* start PROVIDED MATERIAL *

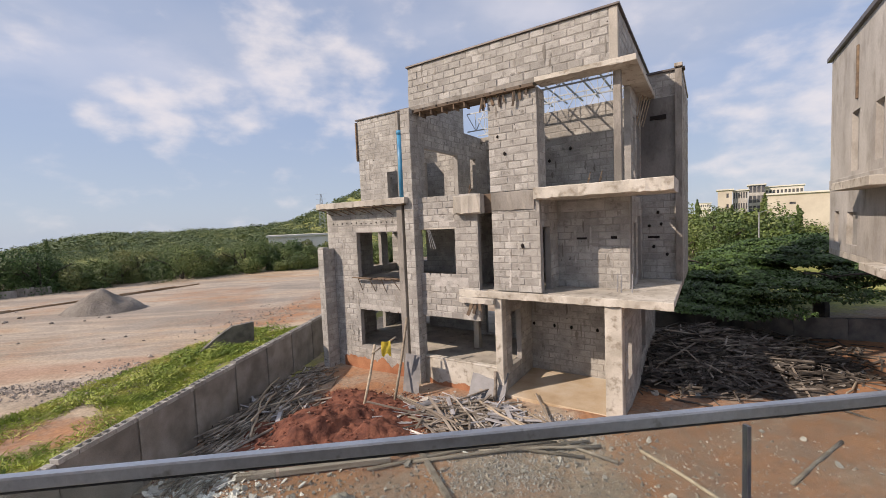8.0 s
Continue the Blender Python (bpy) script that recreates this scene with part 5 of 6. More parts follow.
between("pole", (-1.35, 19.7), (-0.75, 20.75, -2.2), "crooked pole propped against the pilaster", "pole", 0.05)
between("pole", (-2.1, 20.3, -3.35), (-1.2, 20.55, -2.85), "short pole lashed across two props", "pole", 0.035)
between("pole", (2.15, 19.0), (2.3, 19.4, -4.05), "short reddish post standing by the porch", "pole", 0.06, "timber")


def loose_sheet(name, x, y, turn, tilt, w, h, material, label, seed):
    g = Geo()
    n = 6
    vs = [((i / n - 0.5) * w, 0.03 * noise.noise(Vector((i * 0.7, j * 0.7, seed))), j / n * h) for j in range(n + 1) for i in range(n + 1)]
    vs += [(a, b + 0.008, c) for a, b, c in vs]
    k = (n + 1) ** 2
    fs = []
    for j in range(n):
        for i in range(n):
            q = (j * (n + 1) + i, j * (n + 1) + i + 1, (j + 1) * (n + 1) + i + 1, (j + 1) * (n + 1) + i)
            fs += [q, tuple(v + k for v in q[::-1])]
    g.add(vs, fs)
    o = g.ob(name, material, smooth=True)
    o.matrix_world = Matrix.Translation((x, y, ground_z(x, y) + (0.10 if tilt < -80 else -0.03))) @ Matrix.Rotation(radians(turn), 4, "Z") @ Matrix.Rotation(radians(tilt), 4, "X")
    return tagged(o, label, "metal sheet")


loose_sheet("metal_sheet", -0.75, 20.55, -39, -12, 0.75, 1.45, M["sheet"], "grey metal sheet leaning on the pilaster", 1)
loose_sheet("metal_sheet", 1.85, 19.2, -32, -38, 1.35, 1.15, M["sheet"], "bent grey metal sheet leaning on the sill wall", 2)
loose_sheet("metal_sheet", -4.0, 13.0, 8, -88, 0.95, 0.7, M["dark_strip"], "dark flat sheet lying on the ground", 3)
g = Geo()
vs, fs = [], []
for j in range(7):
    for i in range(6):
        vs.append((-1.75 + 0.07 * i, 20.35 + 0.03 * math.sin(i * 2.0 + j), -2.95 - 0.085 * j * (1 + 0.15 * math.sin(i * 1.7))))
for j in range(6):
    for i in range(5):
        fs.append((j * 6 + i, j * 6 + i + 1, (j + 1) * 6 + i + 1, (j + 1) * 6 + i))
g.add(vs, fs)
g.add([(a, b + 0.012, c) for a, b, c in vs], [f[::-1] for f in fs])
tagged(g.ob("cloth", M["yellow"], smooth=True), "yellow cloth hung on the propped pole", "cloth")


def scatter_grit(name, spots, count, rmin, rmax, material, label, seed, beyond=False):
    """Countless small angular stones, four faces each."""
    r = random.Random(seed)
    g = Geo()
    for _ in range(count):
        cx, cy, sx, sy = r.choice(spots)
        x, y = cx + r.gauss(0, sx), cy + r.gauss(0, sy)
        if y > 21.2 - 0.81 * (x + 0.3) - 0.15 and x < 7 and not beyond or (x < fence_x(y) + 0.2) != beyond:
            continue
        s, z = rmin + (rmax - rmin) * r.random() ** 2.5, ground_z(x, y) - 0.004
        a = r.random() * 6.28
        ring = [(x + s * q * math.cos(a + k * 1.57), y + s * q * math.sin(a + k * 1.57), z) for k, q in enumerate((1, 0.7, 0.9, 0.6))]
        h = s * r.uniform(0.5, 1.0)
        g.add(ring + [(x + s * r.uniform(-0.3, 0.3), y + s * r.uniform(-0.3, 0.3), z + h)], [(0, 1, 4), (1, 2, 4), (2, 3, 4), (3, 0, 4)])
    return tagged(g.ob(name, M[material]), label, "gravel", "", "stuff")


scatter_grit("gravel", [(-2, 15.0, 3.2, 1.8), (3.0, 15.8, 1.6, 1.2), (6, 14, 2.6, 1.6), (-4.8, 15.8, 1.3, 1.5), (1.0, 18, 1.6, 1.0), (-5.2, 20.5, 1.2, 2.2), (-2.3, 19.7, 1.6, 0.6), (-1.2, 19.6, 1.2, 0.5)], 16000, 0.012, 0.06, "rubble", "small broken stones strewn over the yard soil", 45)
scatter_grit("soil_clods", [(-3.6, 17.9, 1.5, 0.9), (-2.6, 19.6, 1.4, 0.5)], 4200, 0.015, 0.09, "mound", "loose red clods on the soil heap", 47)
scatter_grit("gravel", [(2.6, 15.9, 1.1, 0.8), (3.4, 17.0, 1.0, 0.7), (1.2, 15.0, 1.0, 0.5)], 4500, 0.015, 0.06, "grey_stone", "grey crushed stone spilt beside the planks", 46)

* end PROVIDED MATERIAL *

● THE EXERCISE
Omit the pictures and reproduce the listing exactly.

● FULL OUTPUT
8.0 s
Continue the Blender Python (bpy) script that recreates this scene with part 5 of 6. More parts follow.
between("pole", (-1.35, 19.7), (-0.75, 20.75, -2.2), "crooked pole propped against the pilaster", "pole", 0.05)
between("pole", (-2.1, 20.3, -3.35), (-1.2, 20.55, -2.85), "short pole lashed across two props", "pole", 0.035)
between("pole", (2.15, 19.0), (2.3, 19.4, -4.05), "short reddish post standing by the porch", "pole", 0.06, "timber")


def loose_sheet(name, x, y, turn, tilt, w, h, material, label, seed):
    g = Geo()
    n = 6
    vs = [((i / n - 0.5) * w, 0.03 * noise.noise(Vector((i * 0.7, j * 0.7, seed))), j / n * h) for j in range(n + 1) for i in range(n + 1)]
    vs += [(a, b + 0.008, c) for a, b, c in vs]
    k = (n + 1) ** 2
    fs = []
    for j in range(n):
        for i in range(n):
            q = (j * (n + 1) + i, j * (n + 1) + i + 1, (j + 1) * (n + 1) + i + 1, (j + 1) * (n + 1) + i)
            fs += [q, tuple(v + k for v in q[::-1])]
    g.add(vs, fs)
    o = g.ob(name, material, smooth=True)
    o.matrix_world = Matrix.Translation((x, y, ground_z(x, y) + (0.10 if tilt < -80 else -0.03))) @ Matrix.Rotation(radians(turn), 4, "Z") @ Matrix.Rotation(radians(tilt), 4, "X")
    return tagged(o, label, "metal sheet")


loose_sheet("metal_sheet", -0.75, 20.55, -39, -12, 0.75, 1.45, M["sheet"], "grey metal sheet leaning on the pilaster", 1)
loose_sheet("metal_sheet", 1.85, 19.2, -32, -38, 1.35, 1.15, M["sheet"], "bent grey metal sheet leaning on the sill wall", 2)
loose_sheet("metal_sheet", -4.0, 13.0, 8, -88, 0.95, 0.7, M["dark_strip"], "dark flat sheet lying on the ground", 3)
g = Geo()
vs, fs = [], []
for j in range(7):
    for i in range(6):
        vs.append((-1.75 + 0.07 * i, 20.35 + 0.03 * math.sin(i * 2.0 + j), -2.95 - 0.085 * j * (1 + 0.15 * math.sin(i * 1.7))))
for j in range(6):
    for i in range(5):
        fs.append((j * 6 + i, j * 6 + i + 1, (j + 1) * 6 + i + 1, (j + 1) * 6 + i))
g.add(vs, fs)
g.add([(a, b + 0.012, c) for a, b, c in vs], [f[::-1] for f in fs])
tagged(g.ob("cloth", M["yellow"], smooth=True), "yellow cloth hung on the propped pole", "cloth")


def scatter_grit(name, spots, count, rmin, rmax, material, label, seed, beyond=False):
    """Countless small angular stones, four faces each."""
    r = random.Random(seed)
    g = Geo()
    for _ in range(count):
        cx, cy, sx, sy = r.choice(spots)
        x, y = cx + r.gauss(0, sx), cy + r.gauss(0, sy)
        if y > 21.2 - 0.81 * (x + 0.3) - 0.15 and x < 7 and not beyond or (x < fence_x(y) + 0.2) != beyond:
            continue
        s, z = rmin + (rmax - rmin) * r.random() ** 2.5, ground_z(x, y) - 0.004
        a = r.random() * 6.28
        ring = [(x + s * q * math.cos(a + k * 1.57), y + s * q * math.sin(a + k * 1.57), z) for k, q in enumerate((1, 0.7, 0.9, 0.6))]
        h = s * r.uniform(0.5, 1.0)
        g.add(ring + [(x + s * r.uniform(-0.3, 0.3), y + s * r.uniform(-0.3, 0.3), z + h)], [(0, 1, 4), (1, 2, 4), (2, 3, 4), (3, 0, 4)])
    return tagged(g.ob(name, M[material]), label, "gravel", "", "stuff")


scatter_grit("gravel", [(-2, 15.0, 3.2, 1.8), (3.0, 15.8, 1.6, 1.2), (6, 14, 2.6, 1.6), (-4.8, 15.8, 1.3, 1.5), (1.0, 18, 1.6, 1.0), (-5.2, 20.5, 1.2, 2.2), (-2.3, 19.7, 1.6, 0.6), (-1.2, 19.6, 1.2, 0.5)], 16000, 0.012, 0.06, "rubble", "small broken stones strewn over the yard soil", 45)
scatter_grit("soil_clods", [(-3.6, 17.9, 1.5, 0.9), (-2.6, 19.6, 1.4, 0.5)], 4200, 0.015, 0.09, "mound", "loose red clods on the soil heap", 47)
scatter_grit("gravel", [(2.6, 15.9, 1.1, 0.8), (3.4, 17.0, 1.0, 0.7), (1.2, 15.0, 1.0, 0.5)], 4500, 0.015, 0.06, "grey_stone", "grey crushed stone spilt beside the planks", 46)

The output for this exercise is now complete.